Return each line of the data below exactly, omitting any pictures.

*Dataset section*.
---*---
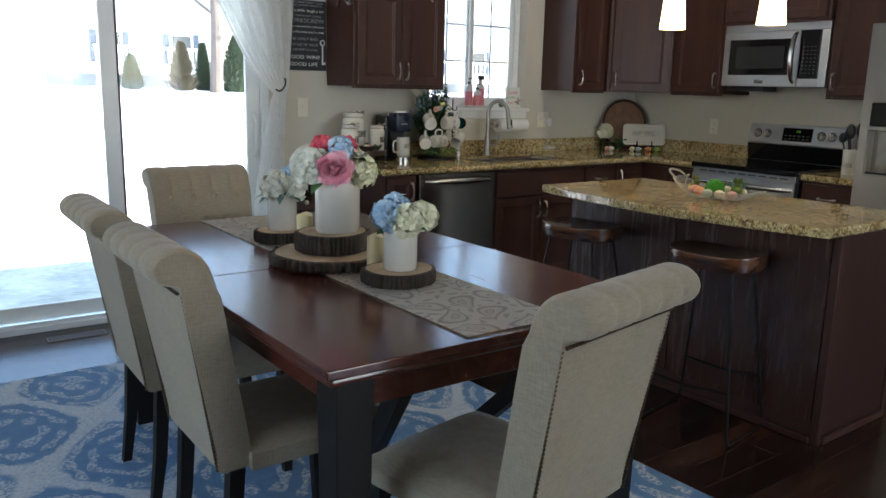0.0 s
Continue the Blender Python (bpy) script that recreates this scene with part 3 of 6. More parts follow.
rg = thing("kitchen_range", EAST(4.875, 3.545, 0), "stainless steel electric range with black glass cooktop", "range")
RW = 0.77
RD = EX - 4.875 - 0.003
part("side_body", boxbm(0.0, 0.045, 0.03, RW, RD, 0.885, bev=0.003), M_BLACK, rg)
part("cooktop", boxbm(-0.004, -0.012, 0.886, RW + 0.004, RD - 0.06, 0.918, bev=0.007, seg=3), M_GLOSSBLACK, rg, "glossy black glass cooktop")
bm = nb()
for a in ((0.004, 0, 0.27, RW - 0.004, 0.044, 0.32), (0.004, 0, 0.745, RW - 0.004, 0.044, 0.845), (0.004, 0, 0.32, 0.075, 0.044, 0.745), (RW - 0.075, 0, 0.32, RW - 0.004, 0.044, 0.745)):
    box(bm, *a)
bmesh.ops.remove_doubles(bm, verts=bm.verts, dist=0.0005)
od = part("oven_door", bm, M_STEELR, rg)
part("oven_window", boxbm(0.0755, 0.003, 0.3205, RW - 0.0755, 0.03, 0.7445), M_OVENDARK, od, "black glass oven window")
part("vent_strip", boxbm(0.006, 0.004, 0.849, RW - 0.006, 0.045, 0.882, bev=0.003), M_STEELR, rg)
for i in range(9):
    part("vent_slot", boxbm(0.06 + i * 0.075, 0.0005, 0.862, 0.115 + i * 0.075, 0.0038, 0.869), M_BLACK, rg)
bow_handle(od, (0.022, 0.0, 0.795), (RW - 0.022, 0.0, 0.795), 0.05, 0.017)
part("storage_drawer", boxbm(0.004, 0.004, 0.065, RW - 0.004, 0.044, 0.258, bev=0.006), M_STEELR, rg)
bow_handle(rg, (0.03, 0.004, 0.222), (RW - 0.03, 0.004, 0.222), 0.042, 0.0145, "drawer_handle")
part("badge", boxbm(RW / 2 - 0.035, -0.004, 0.286, RW / 2 + 0.035, 0.0, 0.318, bev=0.001), M_BADGE, od)
# back guard
GY = 5.497 - 4.875
bm = nb()
prof = [(GY + 0.03, 0.919), (GY + 0.005, 1.035), (GY + 0.079, 1.035), (GY + 0.079, 0.919)]
lo = [bm.verts.new((0.0, y, z)) for y, z in prof]
hi = [bm.verts.new((RW, y, z)) for y, z in prof]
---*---
*Solution for this task*.
0.0 s
Continue the Blender Python (bpy) script that recreates this scene with part 3 of 6. More parts follow.
rg = thing("kitchen_range", EAST(4.875, 3.545, 0), "stainless steel electric range with black glass cooktop", "range")
RW = 0.77
RD = EX - 4.875 - 0.003
part("side_body", boxbm(0.0, 0.045, 0.03, RW, RD, 0.885, bev=0.003), M_BLACK, rg)
part("cooktop", boxbm(-0.004, -0.012, 0.886, RW + 0.004, RD - 0.06, 0.918, bev=0.007, seg=3), M_GLOSSBLACK, rg, "glossy black glass cooktop")
bm = nb()
for a in ((0.004, 0, 0.27, RW - 0.004, 0.044, 0.32), (0.004, 0, 0.745, RW - 0.004, 0.044, 0.845), (0.004, 0, 0.32, 0.075, 0.044, 0.745), (RW - 0.075, 0, 0.32, RW - 0.004, 0.044, 0.745)):
    box(bm, *a)
bmesh.ops.remove_doubles(bm, verts=bm.verts, dist=0.0005)
od = part("oven_door", bm, M_STEELR, rg)
part("oven_window", boxbm(0.0755, 0.003, 0.3205, RW - 0.0755, 0.03, 0.7445), M_OVENDARK, od, "black glass oven window")
part("vent_strip", boxbm(0.006, 0.004, 0.849, RW - 0.006, 0.045, 0.882, bev=0.003), M_STEELR, rg)
for i in range(9):
    part("vent_slot", boxbm(0.06 + i * 0.075, 0.0005, 0.862, 0.115 + i * 0.075, 0.0038, 0.869), M_BLACK, rg)
bow_handle(od, (0.022, 0.0, 0.795), (RW - 0.022, 0.0, 0.795), 0.05, 0.017)
part("storage_drawer", boxbm(0.004, 0.004, 0.065, RW - 0.004, 0.044, 0.258, bev=0.006), M_STEELR, rg)
bow_handle(rg, (0.03, 0.004, 0.222), (RW - 0.03, 0.004, 0.222), 0.042, 0.0145, "drawer_handle")
part("badge", boxbm(RW / 2 - 0.035, -0.004, 0.286, RW / 2 + 0.035, 0.0, 0.318, bev=0.001), M_BADGE, od)
# back guard
GY = 5.497 - 4.875
bm = nb()
prof = [(GY + 0.03, 0.919), (GY + 0.005, 1.035), (GY + 0.079, 1.035), (GY + 0.079, 0.919)]
lo = [bm.verts.new((0.0, y, z)) for y, z in prof]
hi = [bm.verts.new((RW, y, z)) for y, z in prof]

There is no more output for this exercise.